Under the agreement with Emera, Nalcor will build the first phase of the Lower Churchill project, an 800-megawatt site at Muskrat Falls in Labrador, and the two companies will transmit the electricity to the island of Newfoundland and to Nova Scotia by subsea cable. However, the federal government must first reach a deal with Labrador Innu, who have vowed to block the development unless their land claims are settled. The province has concluded a benefits package with the Innu but needs Ottawa to settle its dispute.
Mr. Dexter said the hydro power from Labrador will allow his province to reduce its dependence on aging coal- and oil-fired power generation from 90 per cent to 60 per cent in 2020, resulting in a dramatic reduction of greenhouse gas emissions. Nova Scotia Power - a subsidiary of Emera - will purchase some 20 per cent of Muskrat Falls' output for 35 years at a firm price.

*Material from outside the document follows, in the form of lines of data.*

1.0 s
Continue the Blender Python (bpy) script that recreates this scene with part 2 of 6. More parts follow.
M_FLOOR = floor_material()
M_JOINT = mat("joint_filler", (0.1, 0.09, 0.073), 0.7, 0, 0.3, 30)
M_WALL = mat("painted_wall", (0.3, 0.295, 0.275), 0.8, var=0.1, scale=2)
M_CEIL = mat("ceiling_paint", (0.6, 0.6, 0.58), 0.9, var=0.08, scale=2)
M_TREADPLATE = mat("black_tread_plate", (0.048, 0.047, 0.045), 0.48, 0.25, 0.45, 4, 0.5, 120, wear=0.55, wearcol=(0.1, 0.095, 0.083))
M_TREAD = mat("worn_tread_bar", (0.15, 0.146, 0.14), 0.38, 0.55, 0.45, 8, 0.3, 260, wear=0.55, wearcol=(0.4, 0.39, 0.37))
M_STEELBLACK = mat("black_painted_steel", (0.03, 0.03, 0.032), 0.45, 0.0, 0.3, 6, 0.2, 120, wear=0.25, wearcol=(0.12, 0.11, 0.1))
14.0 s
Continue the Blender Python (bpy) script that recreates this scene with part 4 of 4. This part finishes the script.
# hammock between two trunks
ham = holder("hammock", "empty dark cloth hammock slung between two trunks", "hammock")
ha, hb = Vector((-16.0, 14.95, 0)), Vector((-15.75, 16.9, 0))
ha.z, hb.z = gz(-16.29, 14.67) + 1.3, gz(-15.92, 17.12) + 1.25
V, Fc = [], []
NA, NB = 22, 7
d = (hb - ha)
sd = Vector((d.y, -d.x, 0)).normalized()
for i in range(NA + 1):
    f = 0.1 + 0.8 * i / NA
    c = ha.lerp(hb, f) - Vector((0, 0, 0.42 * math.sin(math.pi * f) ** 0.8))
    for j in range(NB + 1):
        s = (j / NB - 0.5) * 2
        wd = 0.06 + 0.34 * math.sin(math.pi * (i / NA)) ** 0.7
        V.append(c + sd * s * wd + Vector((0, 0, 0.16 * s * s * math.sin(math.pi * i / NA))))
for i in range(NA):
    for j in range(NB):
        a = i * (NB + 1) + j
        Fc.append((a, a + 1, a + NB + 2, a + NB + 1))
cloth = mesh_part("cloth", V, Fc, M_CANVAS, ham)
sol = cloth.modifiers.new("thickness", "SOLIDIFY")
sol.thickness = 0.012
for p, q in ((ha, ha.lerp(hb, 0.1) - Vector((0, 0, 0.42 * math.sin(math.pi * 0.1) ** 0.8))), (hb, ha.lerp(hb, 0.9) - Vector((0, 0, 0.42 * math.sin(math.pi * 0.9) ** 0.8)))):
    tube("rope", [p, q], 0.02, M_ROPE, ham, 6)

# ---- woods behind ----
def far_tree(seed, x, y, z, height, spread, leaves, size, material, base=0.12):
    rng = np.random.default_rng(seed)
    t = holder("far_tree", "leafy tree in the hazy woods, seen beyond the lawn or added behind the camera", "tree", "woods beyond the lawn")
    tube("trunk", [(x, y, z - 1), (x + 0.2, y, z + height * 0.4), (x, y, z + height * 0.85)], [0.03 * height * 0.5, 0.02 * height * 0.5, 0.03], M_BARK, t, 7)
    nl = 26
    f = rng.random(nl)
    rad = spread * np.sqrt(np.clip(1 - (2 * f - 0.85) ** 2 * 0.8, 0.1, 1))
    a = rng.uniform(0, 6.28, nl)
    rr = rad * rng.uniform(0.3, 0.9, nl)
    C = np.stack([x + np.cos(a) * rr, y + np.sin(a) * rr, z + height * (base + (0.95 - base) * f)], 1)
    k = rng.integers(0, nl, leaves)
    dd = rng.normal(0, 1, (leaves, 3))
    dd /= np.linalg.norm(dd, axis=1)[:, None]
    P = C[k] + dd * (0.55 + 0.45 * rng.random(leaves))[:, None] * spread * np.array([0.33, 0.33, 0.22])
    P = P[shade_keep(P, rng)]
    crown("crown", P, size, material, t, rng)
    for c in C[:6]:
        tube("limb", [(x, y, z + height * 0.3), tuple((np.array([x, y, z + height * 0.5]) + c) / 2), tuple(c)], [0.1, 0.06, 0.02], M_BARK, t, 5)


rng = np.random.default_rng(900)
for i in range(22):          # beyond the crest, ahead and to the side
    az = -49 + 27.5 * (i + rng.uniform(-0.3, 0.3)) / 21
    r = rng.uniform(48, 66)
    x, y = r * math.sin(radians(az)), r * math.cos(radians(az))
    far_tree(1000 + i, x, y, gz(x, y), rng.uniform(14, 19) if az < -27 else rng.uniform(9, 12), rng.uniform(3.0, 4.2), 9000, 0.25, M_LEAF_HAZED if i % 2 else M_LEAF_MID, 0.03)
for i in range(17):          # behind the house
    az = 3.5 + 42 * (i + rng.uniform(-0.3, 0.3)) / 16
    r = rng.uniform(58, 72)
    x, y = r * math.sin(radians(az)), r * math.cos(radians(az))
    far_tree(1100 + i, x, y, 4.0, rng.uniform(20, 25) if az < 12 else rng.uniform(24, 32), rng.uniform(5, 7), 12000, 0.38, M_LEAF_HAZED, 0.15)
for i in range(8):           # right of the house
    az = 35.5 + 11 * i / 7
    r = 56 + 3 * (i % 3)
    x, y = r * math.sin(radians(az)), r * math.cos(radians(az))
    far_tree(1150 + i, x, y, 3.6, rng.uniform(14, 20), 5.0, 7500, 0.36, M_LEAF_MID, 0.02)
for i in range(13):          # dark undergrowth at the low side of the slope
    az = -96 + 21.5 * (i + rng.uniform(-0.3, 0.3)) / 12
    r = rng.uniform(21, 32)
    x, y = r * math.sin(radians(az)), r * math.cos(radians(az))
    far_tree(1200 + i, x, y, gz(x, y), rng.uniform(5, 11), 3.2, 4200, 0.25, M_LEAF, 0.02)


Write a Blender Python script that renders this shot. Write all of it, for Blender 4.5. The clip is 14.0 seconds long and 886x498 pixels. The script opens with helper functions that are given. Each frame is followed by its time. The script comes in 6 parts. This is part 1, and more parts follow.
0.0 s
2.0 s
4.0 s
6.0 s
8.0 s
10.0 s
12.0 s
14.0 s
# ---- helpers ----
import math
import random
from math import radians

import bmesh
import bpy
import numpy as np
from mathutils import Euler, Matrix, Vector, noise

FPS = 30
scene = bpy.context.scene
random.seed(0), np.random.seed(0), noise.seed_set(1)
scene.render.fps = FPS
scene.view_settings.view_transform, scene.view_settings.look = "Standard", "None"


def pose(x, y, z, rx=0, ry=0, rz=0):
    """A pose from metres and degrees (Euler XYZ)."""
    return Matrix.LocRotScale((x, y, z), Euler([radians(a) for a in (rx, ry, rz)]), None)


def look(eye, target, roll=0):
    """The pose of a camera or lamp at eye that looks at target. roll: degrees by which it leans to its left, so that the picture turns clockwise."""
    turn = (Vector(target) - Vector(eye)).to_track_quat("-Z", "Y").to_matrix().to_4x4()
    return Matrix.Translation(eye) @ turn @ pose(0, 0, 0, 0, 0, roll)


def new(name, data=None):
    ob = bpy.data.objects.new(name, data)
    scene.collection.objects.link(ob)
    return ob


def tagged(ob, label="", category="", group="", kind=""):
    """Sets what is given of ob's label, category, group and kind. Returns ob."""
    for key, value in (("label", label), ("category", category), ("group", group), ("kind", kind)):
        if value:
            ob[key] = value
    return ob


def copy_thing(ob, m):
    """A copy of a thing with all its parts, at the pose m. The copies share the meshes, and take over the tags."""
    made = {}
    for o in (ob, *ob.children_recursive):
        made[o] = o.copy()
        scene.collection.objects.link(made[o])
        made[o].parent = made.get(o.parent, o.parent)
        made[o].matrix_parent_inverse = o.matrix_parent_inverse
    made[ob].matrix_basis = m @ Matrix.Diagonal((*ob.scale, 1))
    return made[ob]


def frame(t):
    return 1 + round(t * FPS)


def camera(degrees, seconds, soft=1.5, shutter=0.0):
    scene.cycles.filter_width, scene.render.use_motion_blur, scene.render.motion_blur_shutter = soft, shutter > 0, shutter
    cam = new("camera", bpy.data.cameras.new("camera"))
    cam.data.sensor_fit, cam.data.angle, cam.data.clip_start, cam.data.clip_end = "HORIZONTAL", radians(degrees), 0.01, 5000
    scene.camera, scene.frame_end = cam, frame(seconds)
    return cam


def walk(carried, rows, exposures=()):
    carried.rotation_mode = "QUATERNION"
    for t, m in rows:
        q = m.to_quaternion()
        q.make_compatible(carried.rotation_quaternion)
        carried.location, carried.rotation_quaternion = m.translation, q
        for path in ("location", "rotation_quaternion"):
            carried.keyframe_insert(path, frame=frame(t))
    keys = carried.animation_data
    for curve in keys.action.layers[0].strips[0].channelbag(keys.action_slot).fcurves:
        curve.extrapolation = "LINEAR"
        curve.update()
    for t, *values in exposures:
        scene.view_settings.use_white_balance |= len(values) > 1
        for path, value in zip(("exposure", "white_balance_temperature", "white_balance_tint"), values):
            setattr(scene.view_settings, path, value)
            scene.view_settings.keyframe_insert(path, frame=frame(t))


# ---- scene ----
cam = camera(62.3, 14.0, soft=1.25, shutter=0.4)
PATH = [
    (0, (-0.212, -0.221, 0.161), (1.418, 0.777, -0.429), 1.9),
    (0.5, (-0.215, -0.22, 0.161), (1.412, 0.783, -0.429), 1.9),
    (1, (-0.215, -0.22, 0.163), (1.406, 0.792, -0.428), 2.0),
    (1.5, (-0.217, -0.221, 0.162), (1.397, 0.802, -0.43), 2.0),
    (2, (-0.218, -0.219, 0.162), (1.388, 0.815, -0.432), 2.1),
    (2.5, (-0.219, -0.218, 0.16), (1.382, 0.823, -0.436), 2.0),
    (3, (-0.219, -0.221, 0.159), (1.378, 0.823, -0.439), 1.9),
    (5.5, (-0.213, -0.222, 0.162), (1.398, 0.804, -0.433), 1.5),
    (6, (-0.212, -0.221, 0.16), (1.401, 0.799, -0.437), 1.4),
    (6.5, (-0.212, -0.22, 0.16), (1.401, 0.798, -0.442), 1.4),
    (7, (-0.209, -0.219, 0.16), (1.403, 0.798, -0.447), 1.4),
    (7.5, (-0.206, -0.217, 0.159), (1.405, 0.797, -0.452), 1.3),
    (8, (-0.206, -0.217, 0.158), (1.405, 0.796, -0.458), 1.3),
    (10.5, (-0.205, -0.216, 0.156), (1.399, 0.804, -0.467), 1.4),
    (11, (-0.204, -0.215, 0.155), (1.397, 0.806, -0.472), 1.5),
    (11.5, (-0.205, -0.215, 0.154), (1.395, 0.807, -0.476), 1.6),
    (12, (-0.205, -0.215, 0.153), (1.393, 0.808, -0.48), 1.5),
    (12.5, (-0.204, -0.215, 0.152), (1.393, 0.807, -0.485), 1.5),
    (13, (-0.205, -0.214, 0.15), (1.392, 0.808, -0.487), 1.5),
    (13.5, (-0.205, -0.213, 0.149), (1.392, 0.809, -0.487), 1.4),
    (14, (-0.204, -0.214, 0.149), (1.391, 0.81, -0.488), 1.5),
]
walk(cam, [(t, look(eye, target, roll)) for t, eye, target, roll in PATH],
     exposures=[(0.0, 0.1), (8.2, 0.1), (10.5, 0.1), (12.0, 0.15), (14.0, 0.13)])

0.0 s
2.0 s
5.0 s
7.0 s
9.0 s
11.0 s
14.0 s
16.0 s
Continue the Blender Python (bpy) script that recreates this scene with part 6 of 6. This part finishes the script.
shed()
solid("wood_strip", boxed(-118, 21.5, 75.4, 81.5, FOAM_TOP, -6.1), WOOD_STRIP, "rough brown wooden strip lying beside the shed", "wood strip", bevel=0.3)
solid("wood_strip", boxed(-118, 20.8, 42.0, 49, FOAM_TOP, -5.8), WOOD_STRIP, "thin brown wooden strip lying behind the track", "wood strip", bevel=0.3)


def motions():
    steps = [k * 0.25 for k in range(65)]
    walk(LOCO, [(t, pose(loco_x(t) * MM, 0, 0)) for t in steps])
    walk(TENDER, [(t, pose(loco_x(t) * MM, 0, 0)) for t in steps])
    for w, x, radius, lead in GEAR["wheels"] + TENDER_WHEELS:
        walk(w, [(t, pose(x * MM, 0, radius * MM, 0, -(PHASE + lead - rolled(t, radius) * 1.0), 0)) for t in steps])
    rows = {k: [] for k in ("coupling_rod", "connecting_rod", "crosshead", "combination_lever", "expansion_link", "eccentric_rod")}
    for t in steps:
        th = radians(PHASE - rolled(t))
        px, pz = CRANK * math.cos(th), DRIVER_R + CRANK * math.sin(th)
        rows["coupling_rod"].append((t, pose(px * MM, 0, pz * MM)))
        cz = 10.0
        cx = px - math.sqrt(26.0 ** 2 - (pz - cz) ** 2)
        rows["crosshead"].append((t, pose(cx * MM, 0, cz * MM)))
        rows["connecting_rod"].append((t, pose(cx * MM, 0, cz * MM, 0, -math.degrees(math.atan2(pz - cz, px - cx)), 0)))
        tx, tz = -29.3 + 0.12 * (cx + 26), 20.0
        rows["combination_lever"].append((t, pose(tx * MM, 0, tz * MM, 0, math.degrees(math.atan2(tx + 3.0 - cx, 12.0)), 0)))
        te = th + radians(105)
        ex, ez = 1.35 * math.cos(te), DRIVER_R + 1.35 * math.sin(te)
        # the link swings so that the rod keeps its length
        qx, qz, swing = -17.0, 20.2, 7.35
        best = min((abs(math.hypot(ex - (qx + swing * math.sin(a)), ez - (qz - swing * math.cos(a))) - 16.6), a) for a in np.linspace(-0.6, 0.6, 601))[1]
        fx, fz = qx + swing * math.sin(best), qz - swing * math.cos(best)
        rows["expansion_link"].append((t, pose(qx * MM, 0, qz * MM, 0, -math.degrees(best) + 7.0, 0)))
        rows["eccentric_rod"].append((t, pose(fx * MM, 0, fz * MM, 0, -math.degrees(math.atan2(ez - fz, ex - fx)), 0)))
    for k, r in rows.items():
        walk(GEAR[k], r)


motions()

The Nova Scotia Premier said the Lower Churchill project will spur regional co-operation in Atlantic Canada's power sector, and allow the provinces to work together to export electricity to the United States.
"This will be transformational for the Atlantic region," Mr. Dexter said in an interview. "It will mean the same to the Atlantic region as the CPR [railroad]meant to the country."
Nalcor chief executive officer Ed Martin said the Muskrat Falls project represents the lowest-cost alternative for the province to meet its growing power needs - even without the link to Nova Scotia - when it is completed in 2017.
He said the company is committed to eventually building a 2,200-megawatt station at Gull Island on the Lower Churchill and continues to work for transmission access through Quebec, which would give it access to key markets.
However, it may be many years before additional power from Lower Churchill is needed in the northeastern U.S. market, where the recent recession and the boom in low-cost natural gas generation has reduced the expected demand from Canada. Hydro-Québec currently has put on hold a project to expand export capacity into New England due to poor market conditions.
The Lower Churchill deal has added another layer to the long-running dispute between Mr. Williams and Mr. Charest over hydro power, as Newfoundland and Nova Scotia asked for $375-million in federal infrastructure assistance for the subsea transmission cables to carry power from Labrador to the island of Newfoundland, and then on to Nova Scotia.
Such funding would "amount to creating an unfair trade advantage on the open market and result in a government subsidy for each kilowatt hour of electricity transported to Nova Scotia," Quebec Minister of Natural Resources Nathalie Normandeau said.
Mr. Charest said he warned the Atlantic premiers that any financial involvement by Ottawa in the construction of a transportation line would violate international trade agreements. Quebec also sent Prime Minister Harper a letter objecting to the Atlantic provinces' request for federal funding.
Ottawa sought to distance itself from the dispute on Thursday. A spokesman for Finance Minister Jim Flaherty said the application for infrastructure funding is being handled by PPP Canada, a Crown corporation that operates "in an objective, arms-length manner."
Throughout his career, Mr. Williams has railed against Quebec's dominance in the power market and defended his controversial policy of resource nationalism as necessary for the province to escape that legacy. He bitterly opposed Quebec's refusal to renegotiate a 1969 deal that developed the original Churchill Falls hydroelectric plant, and has resulted in a windfall for Hydro-Québec.
Mr. Williams and Nalcor have demanded for years that Hydro-Québec make available transmission capacity for the Lower Churchill project; Quebec's refusal is being appealed by Newfoundland.
Some analysts question how much demand there is for Canadian hydro power in New England. Gordon Weil, a Maine-based consultant who has worked in Atlantic Canada, said it is a widely held myth that there is lucrative, undersupplied market hungry for the power produced in Eastern Canada.
But he added that it makes sense for the small provincial markets of Atlantic Canada to band together to develop the cleanest, lowest-cost sources of power, rather than each trying to be self sufficient.